For each test case, you should output two lines. The first line is "Case #:", # means the number of the test case. The second line contains three integers, the Max Sum in the sequence, the start position of the sub-sequence, the end position of the sub-sequence.
If there are more than one result, output the first one.
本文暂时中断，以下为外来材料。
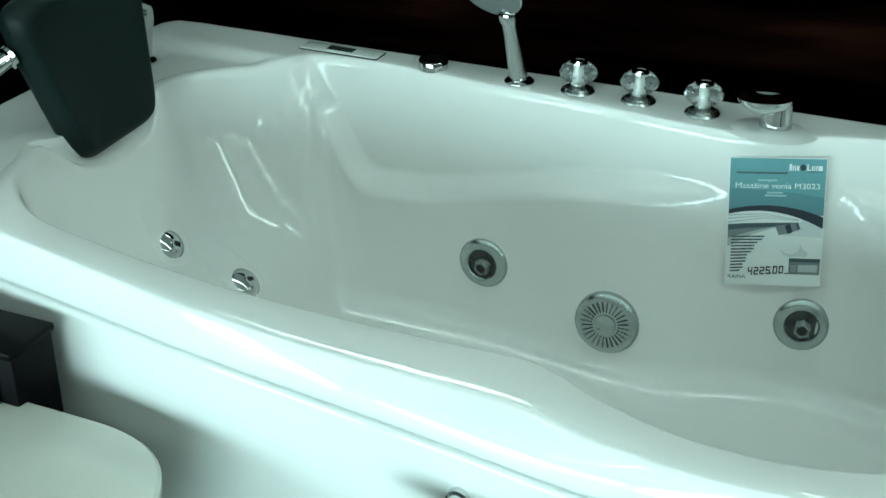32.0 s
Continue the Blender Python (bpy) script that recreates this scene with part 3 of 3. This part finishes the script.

Output a blank line between two cases.

 

Sample Input

2

5 6 -1 5 4 -7

7 0 6 -1 1 -6 7 -5

 

Sample Output

Case 1:

14 1 4

Case 2:
7 1 6

代码:

/*HDU 1003 Max Sum */
/*
*其实就是求最大子数组之和,不过需要保存起始点和结束点
*/
#include <cstdio>
#include <iostream>
#include <climits>
using namespace std;

const int  MAXN = 100002;
int dp[MAXN], first[MAXN];//first[i]保存dp[i]的起始点的位置,结束点的位置是他自己i

int main()
{
#ifdef _LOCAL
freopen("F://input.txt", "r", stdin);
#endif
int T, n;
cin >> T;
for(int j = 1; j <= T; j++)
{
cin >> n;
int temp, position = 0;
dp[0] = INT_MIN; //初始化边界条件,有负数的最小值不能是0或-1
for(int i = 1; i <= n; i++)
{
cin >> temp;
if(dp[i - 1] >= 0)
{
dp[i] = dp[i - 1] + temp;
first[i] = first[i - 1];
}
else
{
dp[i] = temp;
first[i] = i;
}
dp[i] = dp[i - 1] > 0 ? dp[i - 1] + temp : temp;
if(dp[i] > dp[position]) position = i;
}
if(j > 1) cout << endl;
cout << "Case " << j << ":" << endl << dp[position] <<  " "
<< first[position] << " " << position << endl;
}
}